Abercrombie's justification for overcoming the work product privilege here is tied to its belief that without such information, it will be required to depose or interview in excess of eighty witnesses to find out what support may exist for certain allegations in the complaint. The Court does not view that as a substantial hardship in a case of this magnitude, especially when discovery is in its infancy and it is impossible even to predict when the first wave of document production will be substantially complete. Further, the allegations of the complaint about which Abercrombie has inquired are pleaded with a high degree of specificity. Presumably, many of the former Abercrombie employees whose names appear on the initial disclosures can be ruled out as sources of this information either because of dates of employment, where they were located at the time of the alleged actions, or the positions they held.

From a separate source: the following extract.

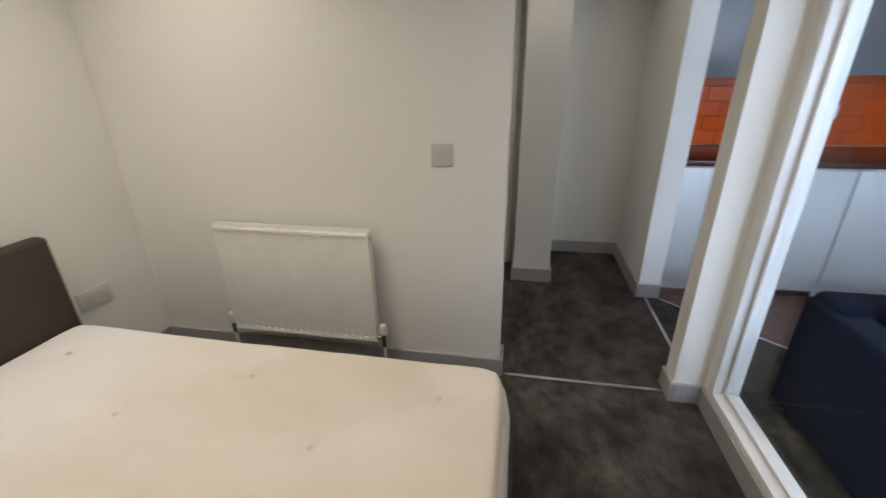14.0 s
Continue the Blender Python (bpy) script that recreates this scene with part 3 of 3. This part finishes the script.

The mere fact that counsel may have to do some investigative work to determine which witnesses have knowledge of which relevant facts is clearly insufficient to justify an intrusion into the particulars of how opposing counsel structured their interviews and how much credence they gave to the statements of individual witnesses. This is especially true where nothing about the amended complaint suggests an effort to bolster its credibility through targeted references to confidential sources. Thus, there is no inherent unfairness created here by such pleading methods. Rather, this appears to be a garden-variety situation where plaintiff's counsel interviewed some number of witnesses before preparing a complaint and based the allegations in the complaint on that and other information. While counsel may not withhold either the names of witnesses with relevant information or the location of relevant documents — and that has not happened here — they simply cannot be compelled to give opposing counsel all of the details of how they decided to plead each allegation in the complaint. Defense counsel can clearly replicate the process by interviewing or deposing the same universe of witnesses, and there is neither a substantial need for them to find out more about the other side's strategies and thoughts, nor an undue hardship if they do not.
IV.
For the foregoing reasons, the Motion of Defendant Abercrombie Fitch Co. to Compel Discovery (#166) is denied.
Any party may, within ten (10) days after this Order is filed, file and serve on the opposing party a motion for reconsideration by a District Judge. 28 U.S.C. § 636(b)(1)(A), Rule 72(a), Fed.R.Civ.P.; Eastern Division Order No. 91-3, pt. I., F., 5. The motion must specifically designate the order or part in question and the basis for any objection. Responses to objections are due ten days after objections are filed and replies by the objecting party are due seven days thereafter. The District Judge, upon consideration of the motion, shall set aside any part of this Order found to be clearly erroneous or contrary to law.
This order is in full force and effect, notwithstanding the filing of any objections, unless stayed by the Magistrate Judge or District Judge. S.D. Ohio L.R. 72.4.